4. Install the first row
The first row should be installed “feet up”, meaning that the notched ends of the shingles must be pointing upwards from the roof edge. The shingles should line up with the reference line. Be sure to nail them at least 6" (15 cm) from the framing header. Use four nails per shingle and drive them 1" (25 mm) from the sides and ½" (13 mm) above each notch. Drive the other nails 12" in. (30 cm) apart along the lower framing header. It's important not to drive nails through the self-sealing strip. Furthermore, nails must be straight and flush with the surface of the shingles. This starter row must overlap the roof edges by approximately 3/8" (10 mm).
5. Start the second row
Start the second row at the same place as the first, but now install it “feet down”, having trimmed half a tab so that the joints are staggered. Always align the lower edge of the shingles with the top of the notches on the preceding row before nailing. Repeat this operation for every row. You can install up to five rows at a time. To give shingles good support at the peak of the roof, fold the shingles from the last row over the peak and nail them down on the other side.
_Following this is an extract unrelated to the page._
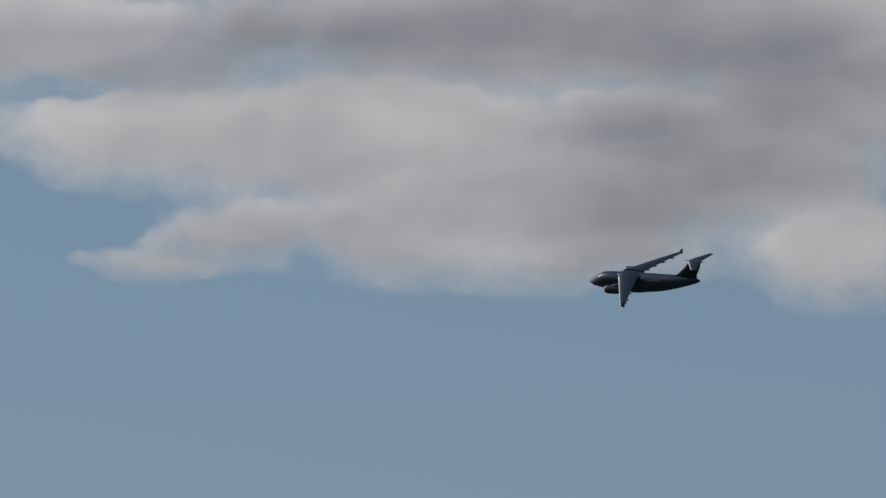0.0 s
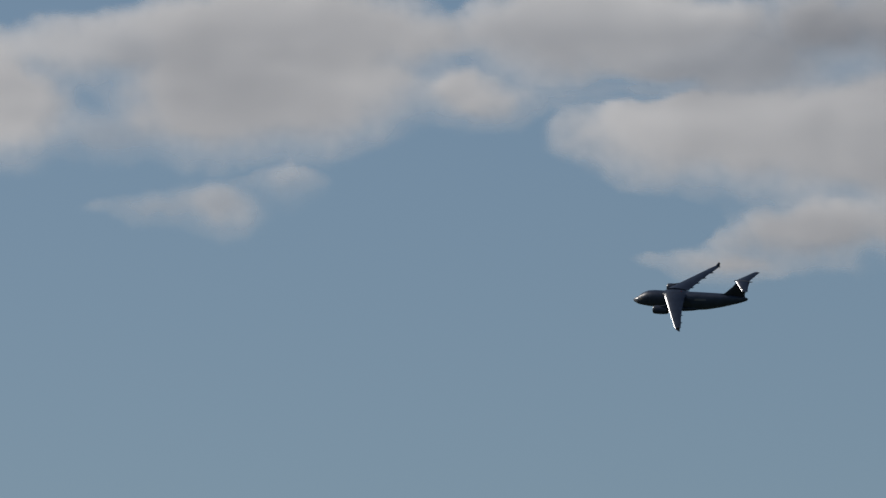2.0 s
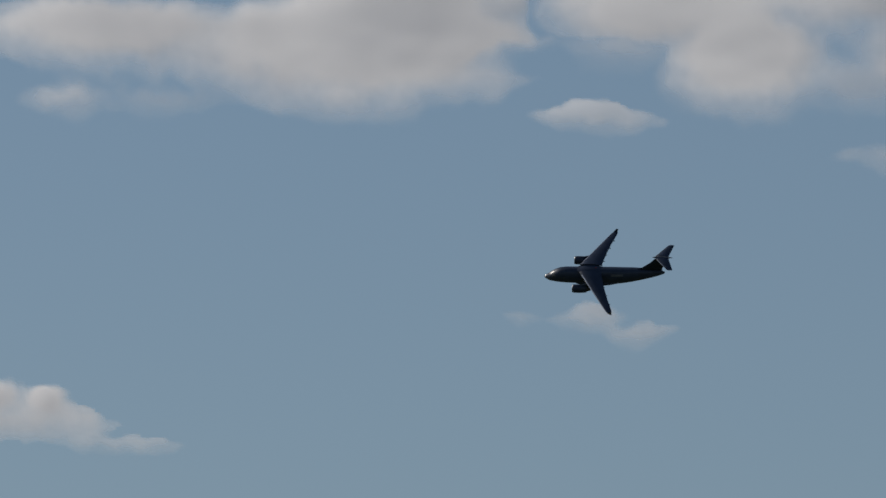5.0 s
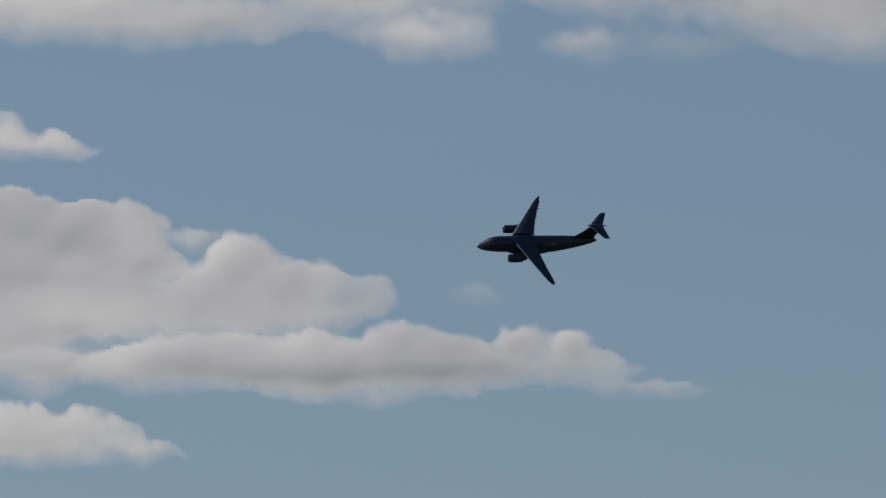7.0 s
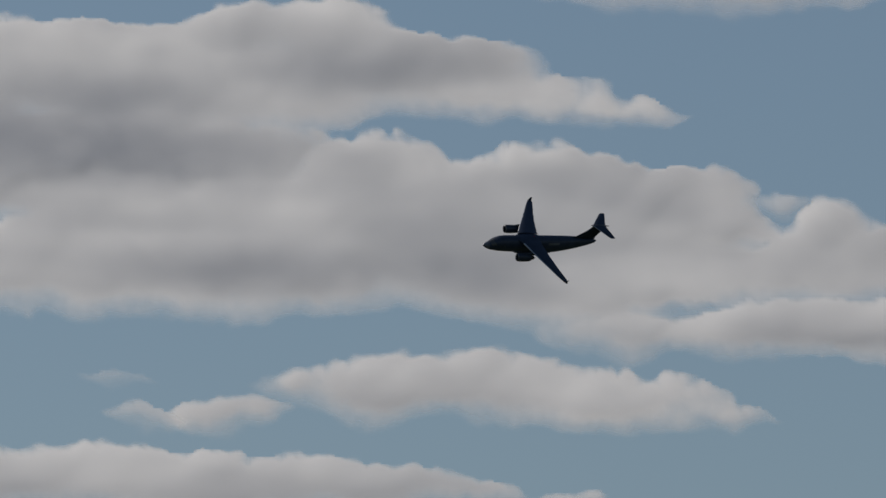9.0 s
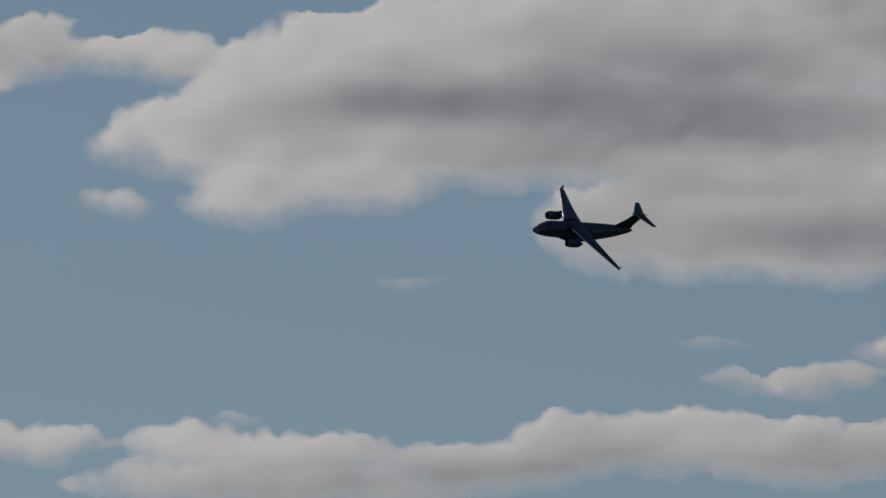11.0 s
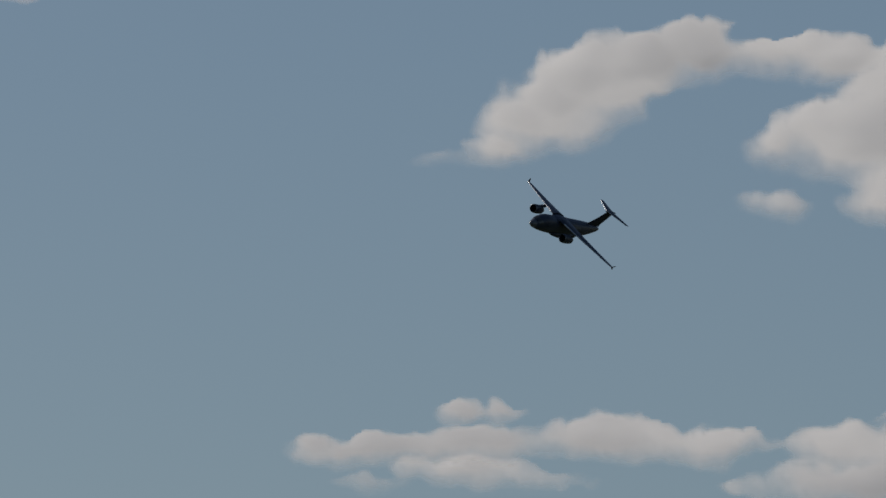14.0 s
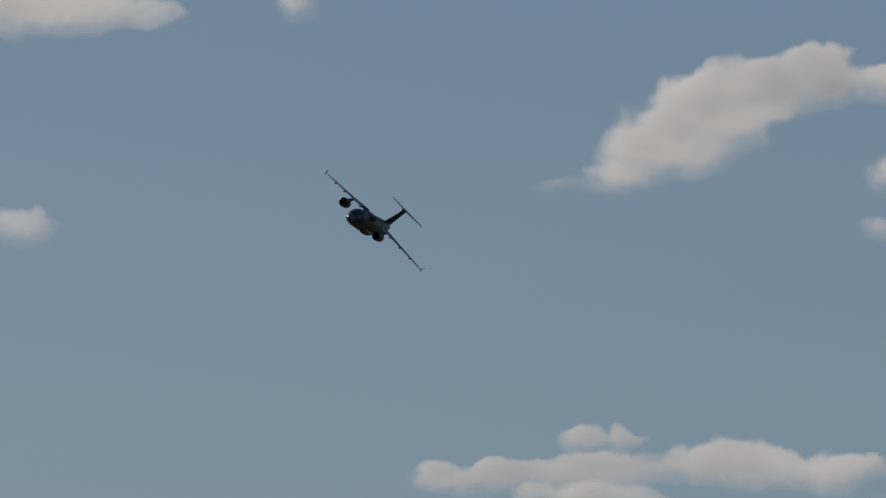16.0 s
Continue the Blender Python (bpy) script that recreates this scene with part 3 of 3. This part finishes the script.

The second row must also overlap the roof edge by approximately 3/8" (10 mm). Both layers (steps 4 and 5) finish the roof’s bottom edge.
6. Cover the valleys
Cut the shingles to fit the angle of the valley and bevel-cut their top corners to minimize the risk of water seepage. Seal with a layer of plastic cement. Drive in the nails at least 6" from the centre of the valley and seal the joint with plastic cement.
7. Work around the chimney and vents
Install the self-adhesive membrane sheet that was cut to allow an extra 4" up the sides of the chimney and a 12" edge around it on the roof. Next, install the flashing and seal the joints with plastic cement. Cut and lay the shingles to form a neat line around the chimney. Apply plastic cement to seal the joints and improve their water-tightness. To work around a vent, you can simply cut the appropriate-sized hole in the shingle, nail it down and then glue it in place with plastic cement.
8. Cover the ridge and hips
When the visible part of the shingles arrives at 5 5/8" from the top of the roof, it’s time to prepare for the last stage: finishing the ridge. Fold over the top of the shingle and nail it down on the opposite side of the ridge. Do the same on the other side of the roof.
To finish the ridge, cut three-tab shingles into three equal pieces. Then cut the upper corners of each piece at 45 degrees. Trace a chalk line 6 ½" from the ridge along either side. Starting from the end of the ridge that faces the prevailing wind, fold each piece of shingle along the centre so that half of each piece covers each side of the ridge. Then nail the shingle into place on both sides, 1" from the ridge and 6" from the bottom of the visible part of the shingle. Install the shingles so that each one overlaps the last, with 5 5/8" of shingle visible.
Repeat this process for the roof hips.
9. Finishing
When all the shingles are in place, use a metal ruler and utility knife to cut the overlapping edges.
10. Glue the shingles
For additional protection against the elements, glue down the shingles on each edge of the roof and those along the top, using plastic cement.
11. Special precautions
As with most construction projects, it's important to check with your local authorities if a permit is required. At the same time, you should enquire as to how best to dispose of the old shingles.
Try to get help from at least three other people if you can; working on a roof is quite a challenge!
High levels of dust, strong winds, and certain other weather conditions can reduce the efficiency of the self-sealing strips.
Asphalt shingles are popular because they are relatively easy to install. There are many different grades of shingles, but we recommend you invest in shingles that are guaranteed for at least 20 to 25 years.